De mediavrijheid strekt ertoe om correcte, volledige, accurate informatie te geven over maatschappelijke aangelegenheden van algemeen belang, zo luidt de rechtspraak van het Hof voor de Mensenrechten in Straatsburg; dat sluit aan bij de opvatting dat journalistiek gelijkstaat met “the discipline of verification” (Bill Kovach en Tom Rosenstiel). Als je het materiaal niet hebt om die verificatie en controle te doen, heb je ook geen journalistiek produkt. Die beoordeling heeft bij de hier besproken uitzending gefaald. Zoals een ervaren journalist het recent uitdrukte: “Het is tijd dat wij journalisten onze hoogmoed opgeven en bescheidenheid en menselijkheid als waarden terug ontdekken. De beste manier om dat te doen bestaat erin om toe te geven dat ook wij vergissingen begaan” (Craig SilvermanRegret the Error. How media mistakes pollute the press and imperil free speech”, 2007).

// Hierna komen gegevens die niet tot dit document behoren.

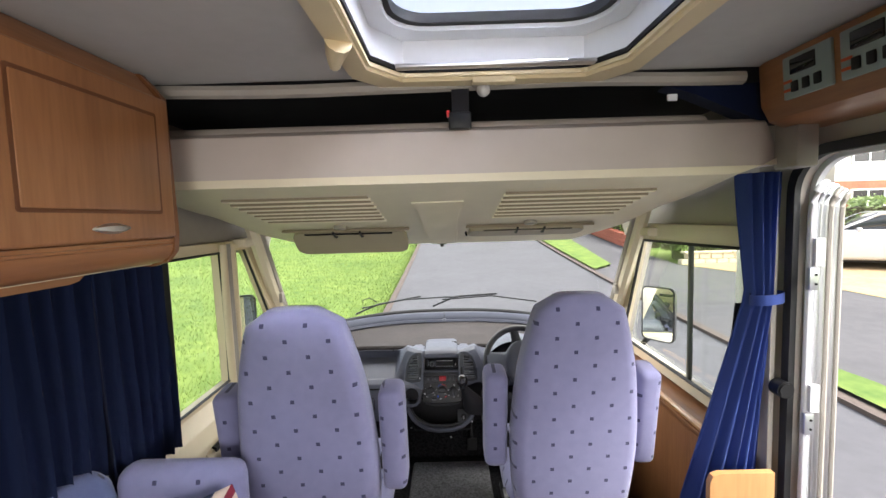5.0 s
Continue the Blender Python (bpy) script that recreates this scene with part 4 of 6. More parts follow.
part("latch_slot", box(-0.4435, -0.4405, 3.2100, 3.2112, 0.521, 0.535), M_ALU, lt)
part("latch_grip", box(-0.468, -0.416, 3.2125, 3.2165, 0.470, 0.488, 0.003), M_DASHD, lt)
for x in (-0.556, -0.321):
    part("screw", disc(fascia_at(x, 0.12, False), (0, -0.5, 0.8), 0.006, 0.006, 10), M_BLACK, dash)




def louvre(parent, ring, slope, count, fins, place):
    """Slats and fins clipped to an opening; place() moves a mesh into position."""
    zs, xs = [q[1] for q in ring], [q[0] for q in ring]
    part("vent_back", place(sheet(ring, [], on_y(0.026), (0, 0.004, 0))), M_BLACK, parent)
    part("rim", place(tube([(u, -0.001, v) for u, v in ring], 0.0022, 5, closed=True)), M_SLAT, parent)
    for k in range(count):
        z0 = min(zs) + (max(zs) - min(zs)) * (k + 0.5) / count
        run = [u for u in np.linspace(min(xs), max(xs), 60) if in_ring(u, z0 + slope * (u - sum(xs) / len(xs)), ring)]
        if len(run) < 4:
            continue
        ends = [(u, z0 + slope * (u - sum(xs) / len(xs))) for u in (run[0], run[-1])]
        part("slat", place(loft([[(u, 0.001, v - 0.0011), (u, 0.014, v + 0.001), (u, 0.014, v + 0.003), (u, 0.001, v + 0.0011)] for u, v in ends])), M_SLAT, parent)
    for k in range(fins):
        u = min(xs) + (max(xs) - min(xs)) * (k + 0.5) / fins
        run = [v for v in np.linspace(min(zs), max(zs), 60) if in_ring(u, v, ring)]
        if len(run) > 4:
            part("fin", place(box(u - 0.0012, u + 0.0012, 0.012, 0.025, run[0], run[-1])), M_DASHD, parent)


def pod(s):
    """Outer vent pod with a demister, louvres and a pocket below."""
    def place(bm):
        for v in bm.verts:
            v.co.y += 3.243 + 0.38 * (v.co.z - 0.70)
        return mirrored(bm, 0.03) if s > 0 else bm

    def flat_place(bm):
        return mirrored(bm, 0.03) if s > 0 else bm

    shape = [(-0.812, 0.675), (-0.815, 0.745), (-0.806, 0.772), (-0.787, 0.788), (-0.755, 0.795), (-0.718, 0.790), (-0.690, 0.776), (-0.672, 0.752), (-0.661, 0.715), (-0.655, 0.685), (-0.662, 0.668), (-0.690, 0.660), (-0.740, 0.655), (-0.795, 0.657)]
    mid = (-0.735, 0.725)
    grow = lambda k: [(mid[0] + (u - mid[0]) * k, mid[1] + (v - mid[1]) * k) for u, v in shape]
    part("vent_pod", place(loft([[(u, y, v) for u, v in grow(k)] for y, k in ((0.034, 0.99), (0.004, 1.005), (0.004, 1.06), (0.012, 1.11), (0.03, 1.135), (0.10, 1.10), (0.20, 0.92))])), M_DASH, dash, "", 60)
    demist = [(-0.803, 0.733), (-0.803, 0.757), (-0.794, 0.777), (-0.770, 0.786), (-0.750, 0.787), (-0.750, 0.733)]
    up = [(-0.737, 0.728), (-0.737, 0.785), (-0.712, 0.782), (-0.690, 0.768), (-0.676, 0.745), (-0.671, 0.728)]
    lo_l = [(-0.804, 0.668), (-0.806, 0.719), (-0.766, 0.721), (-0.764, 0.666)]
    lo_r = [(-0.742, 0.664), (-0.742, 0.718), (-0.669, 0.718), (-0.664, 0.690), (-0.668, 0.673), (-0.690, 0.667)]
    v = part("air_vent", place(sheet(shape, [demist, up, lo_l, lo_r], on_y(-0.002), (0, 0.03, 0))), M_PLATE, dash, "charcoal louvred air vent")
    part("demister", place(sheet(demist, [], on_y(0.02), (0, 0.006, 0))), M_BLACK, v)
    part("rim", place(tube([(a, -0.001, b) for a, b in demist], 0.002, 5, closed=True)), M_SLAT, v)
    louvre(v, up, 0.0, 5, 5, place)
    louvre(v, lo_l, 0.0, 6, 4, place)
    louvre(v, lo_r, 0.0, 5, 6, place)
    for a, b in ((-0.700, 0.757), (-0.705, 0.69)):
        part("tab", place(box(a - 0.011, a + 0.009, -0.008, 0.006, b - 0.006, b + 0.006, 0.002)), M_DASH, v)
    part("thumb_wheel", place(box(-0.758, -0.750, -0.006, 0.002, 0.69, 0.72, 0.002)), M_SLAT, v)
    outline = [(-0.803, 0.652), (-0.640, 0.652), (-0.640, 0.425), (-0.69, 0.426), (-0.755, 0.437), (-0.785, 0.455), (-0.801, 0.487)]
    hole = [(-0.789, 0.532), (-0.790, 0.604), (-0.784, 0.609), (-0.664, 0.604), (-0.660, 0.597), (-0.666, 0.521), (-0.674, 0.517)]
    pp = part("pocket_panel", flat_place(sheet(outline, [hole], on_y(3.224), (0, 0.07, 0))), M_DASH, dash)
    part("pocket_inside", flat_place(box(-0.797, -0.655, 3.285, 3.292, 0.505, 0.62)), M_BLACK, pp)
    part("pocket_rim", flat_place(tube([(u, 3.223, w) for u, w in hole], 0.0035, 5, closed=True)), M_DASH, pp)
    part("joint", flat_place(tube([(-0.80, 3.2235, 0.510), (-0.643, 3.2235, 0.497)], 0.0014, 5)), M_BLACK, pp)
    for u, w in ((-0.772, 0.482), (-0.700, 0.458)):
        part("socket", flat_place(disc((u, 3.222, w), (0, -1, 0), 0.008, 0.006, 14)), M_SLAT, pp)
        part("socket_hole", flat_place(disc((u, 3.2185, w), (0, -1, 0), 0.004, 0.002, 10)), M_BLACK, pp)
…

De laatste vraag vloeit voort uit de vorige: op welke wijze zullen de programmamakers dit misbruik van gemeenschapsgeld en de manifest verkeerde opiniëring rechtzetten?*

Auteur: Leo NEELS
Dlt. Hoofddocent Mediarecht KULeuven en UAntwerpen.

Dit opiniestuk verscheen eerder in De Standaard van 8 okober 2008.

*Aanvulling op 9 oktober 2008 in De Standaard:
In zijn opiniestuk over de moord op Karel Van Noppen (DS 8 oktober) vroeg Leo Neels zich onder andere af of de vrijgave van het gerechtsdossier voor het programma ‘De Zaak’ geoorloofd was in hoofde van de Belgische Staat, ‘omdat de staat zich nog moest verantwoorden voor het Hof voor de Rechten van de Mens’. Die procedure is echter voorbij. ‘Daardoor vervalt de feitelijke grondslag voor mijn eerste vraag’, laat Neels weten.